De plus, pendant ces années où on accumule la valeur de rachat, les sorties de fonds sont pénalisées dans de nombreux contrats. Alors que l’argent placé dans un CELI peut être retiré à tout moment.

Donc, dans le cas de Théo, l’option de souscrire une assurance temporaire et de placer la différence serait beaucoup plus avantageuse.

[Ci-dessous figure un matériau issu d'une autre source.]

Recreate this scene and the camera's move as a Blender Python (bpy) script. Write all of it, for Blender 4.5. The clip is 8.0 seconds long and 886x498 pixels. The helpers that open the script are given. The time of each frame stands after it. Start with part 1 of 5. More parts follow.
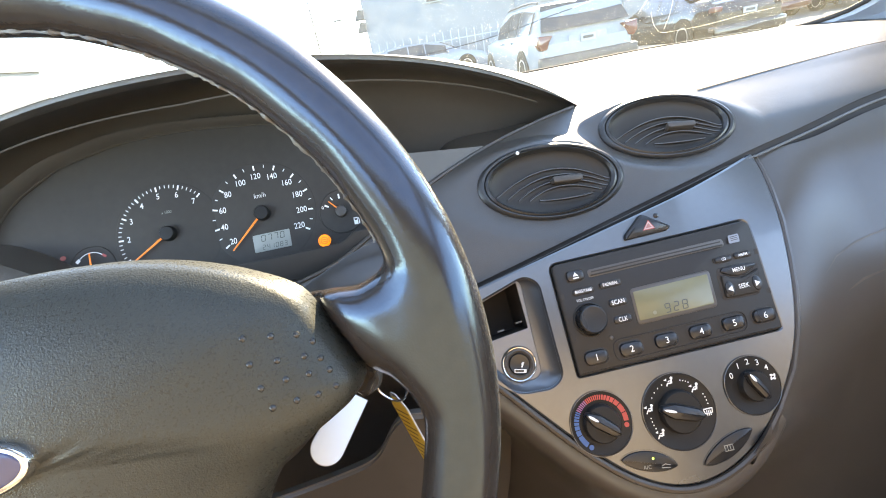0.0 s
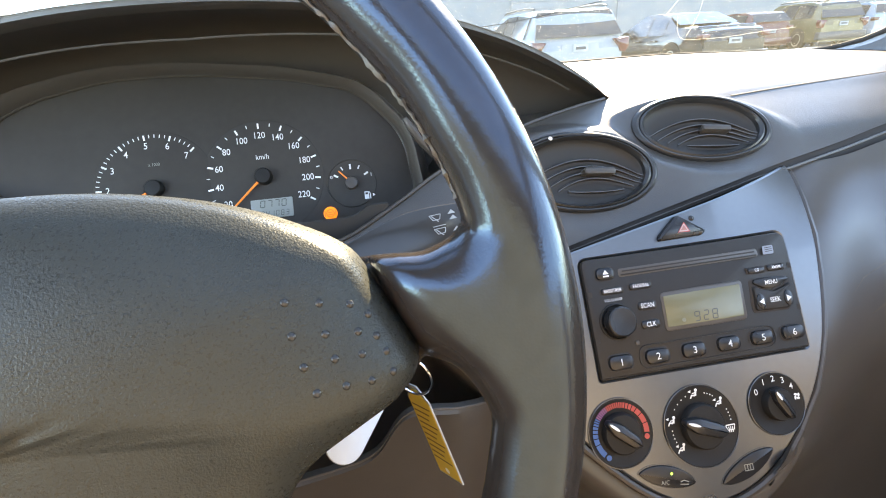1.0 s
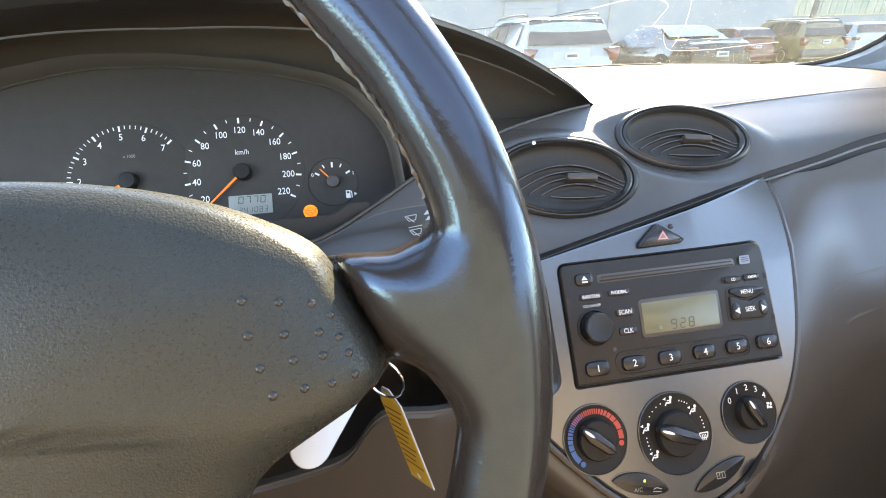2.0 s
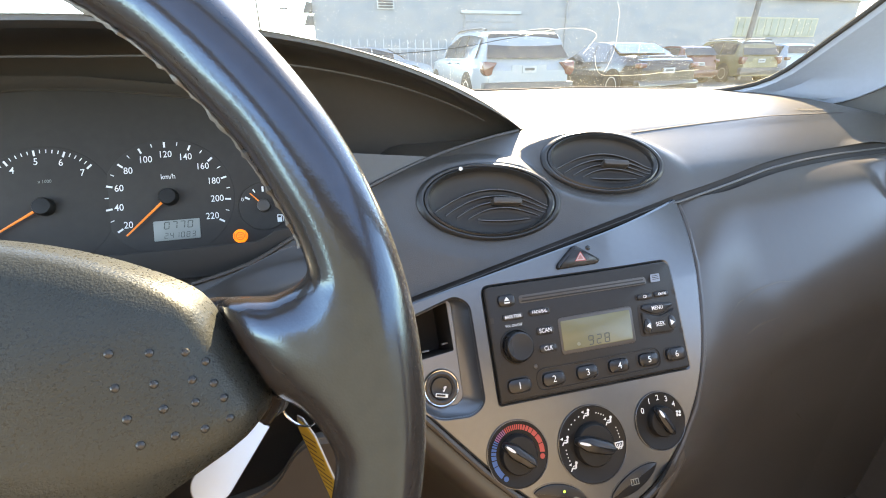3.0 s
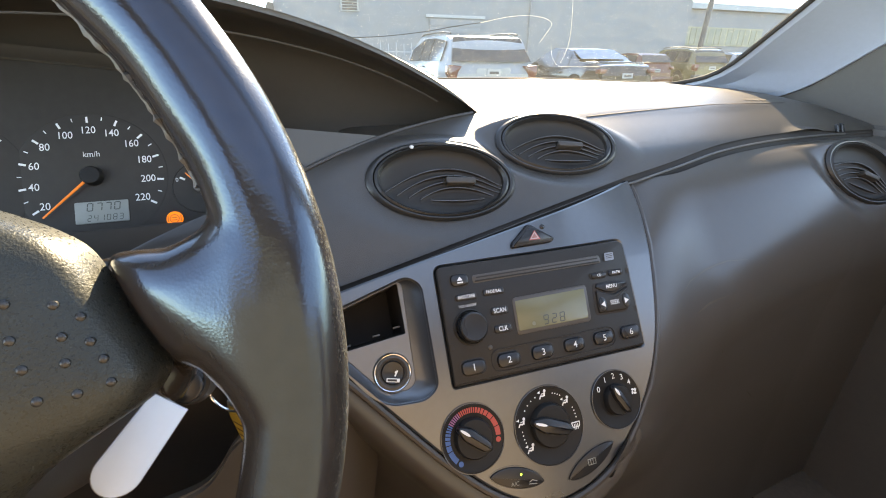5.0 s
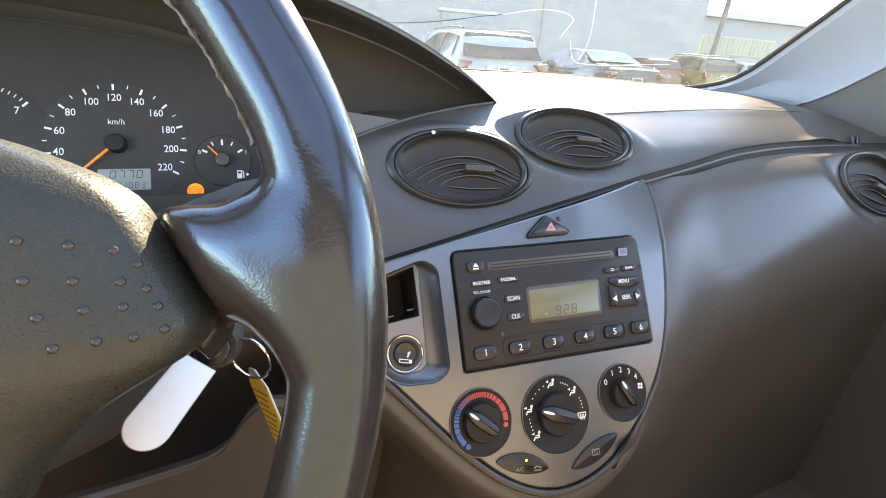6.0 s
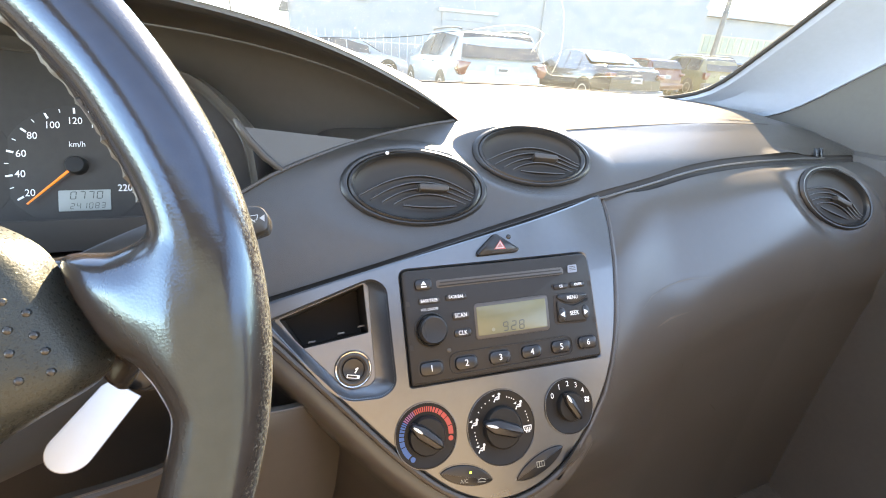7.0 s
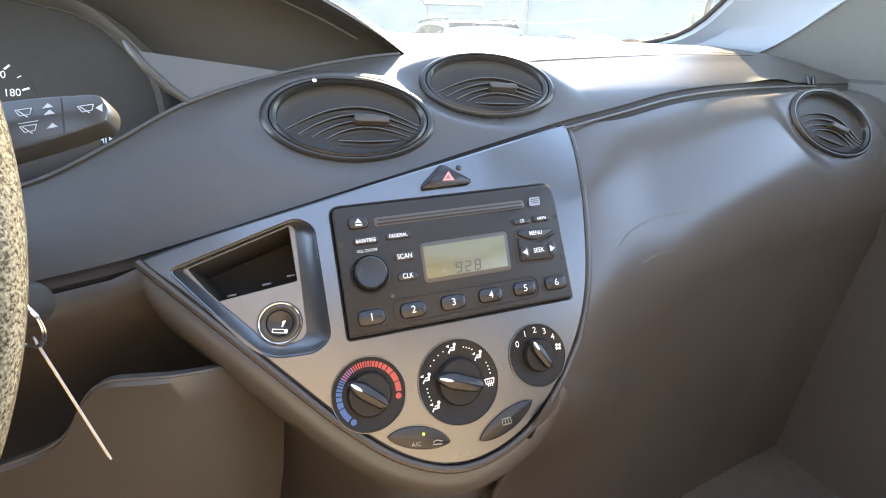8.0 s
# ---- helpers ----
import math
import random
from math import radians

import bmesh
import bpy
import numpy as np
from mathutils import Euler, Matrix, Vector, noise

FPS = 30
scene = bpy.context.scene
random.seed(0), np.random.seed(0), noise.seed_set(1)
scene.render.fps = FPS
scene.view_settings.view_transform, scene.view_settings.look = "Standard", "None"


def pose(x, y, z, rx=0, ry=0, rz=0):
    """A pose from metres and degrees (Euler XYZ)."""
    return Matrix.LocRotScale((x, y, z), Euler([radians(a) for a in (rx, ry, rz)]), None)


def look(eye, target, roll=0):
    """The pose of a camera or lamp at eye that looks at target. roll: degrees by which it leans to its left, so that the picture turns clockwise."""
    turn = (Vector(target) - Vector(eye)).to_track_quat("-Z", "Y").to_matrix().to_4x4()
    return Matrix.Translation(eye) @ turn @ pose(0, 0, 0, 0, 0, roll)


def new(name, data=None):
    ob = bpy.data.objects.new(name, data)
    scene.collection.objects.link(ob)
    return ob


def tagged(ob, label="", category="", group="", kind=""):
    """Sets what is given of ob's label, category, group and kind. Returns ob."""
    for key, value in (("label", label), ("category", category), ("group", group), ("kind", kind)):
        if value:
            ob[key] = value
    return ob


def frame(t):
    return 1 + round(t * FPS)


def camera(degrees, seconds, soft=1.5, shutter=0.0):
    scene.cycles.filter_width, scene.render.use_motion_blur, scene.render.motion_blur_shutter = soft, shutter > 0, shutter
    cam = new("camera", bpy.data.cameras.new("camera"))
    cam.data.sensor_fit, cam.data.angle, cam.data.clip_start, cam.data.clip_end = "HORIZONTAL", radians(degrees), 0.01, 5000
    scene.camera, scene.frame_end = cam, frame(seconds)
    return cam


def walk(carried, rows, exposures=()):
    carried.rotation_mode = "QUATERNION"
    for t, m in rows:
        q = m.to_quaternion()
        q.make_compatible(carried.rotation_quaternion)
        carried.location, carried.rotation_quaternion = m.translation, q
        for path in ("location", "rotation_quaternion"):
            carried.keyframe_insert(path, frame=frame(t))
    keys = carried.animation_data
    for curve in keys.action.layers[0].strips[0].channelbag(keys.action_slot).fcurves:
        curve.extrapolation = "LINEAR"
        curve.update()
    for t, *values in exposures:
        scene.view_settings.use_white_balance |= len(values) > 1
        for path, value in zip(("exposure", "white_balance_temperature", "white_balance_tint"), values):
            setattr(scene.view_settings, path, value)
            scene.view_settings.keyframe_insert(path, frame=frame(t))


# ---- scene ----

Pour que l’assurance vie entière soit plus intéressante, il faudrait que Théo décède prématurément, avant l’âge de 50 ans.

Plusieurs utilisations de l’assurance vie entière ou permanente me semblent discutables, dont celles-ci :

  • Se servir de ce véhicule pour remplacer les REER, CELI et REEE ;
  • Y consacrer plus de 25 % de l’épargne disponible ;
  • S’assurer pendant qu’on est jeune pour « protéger son assurabilité » et le tarif ;
  • En faire sa stratégie principale de planification de la retraite.

En revanche, se procurer une assurance vie entière peut être judicieux si l’on sait que l’on aura besoin d’une assurance toute sa vie et qu’on a les moyens de se l’offrir. Si on détient, par exemple, des actifs immobiliers importants, il peut être intéressant de disposer d’une assurance qui permettra aux héritiers d’avoir des liquidités au moment du décès, sans devoir vendre des immeubles de façon précipitée. 

Mais pour en être certain, exigez toujours une évaluation comparative qui présente la valeur finale si on avait souscrit une police d’assurance temporaire (beaucoup moins coûteuse) et qu’on avait investi la différence de la prime dans des placements traditionnels libres de contraintes au rachat.

La vie étant ce qu’elle est, c’est-à-dire changeante et assortie d’épreuves, plusieurs titulaires se voient obligés de piger dans la valeur de rachat de leur police lors d’un revers de fortune… annulant du même coup toutes les belles promesses. Il est donc sage de limiter ses « investissements » dans des polices d’assurance. Y verser de 5 % à 10 % de ses actifs m’apparaît raisonnable.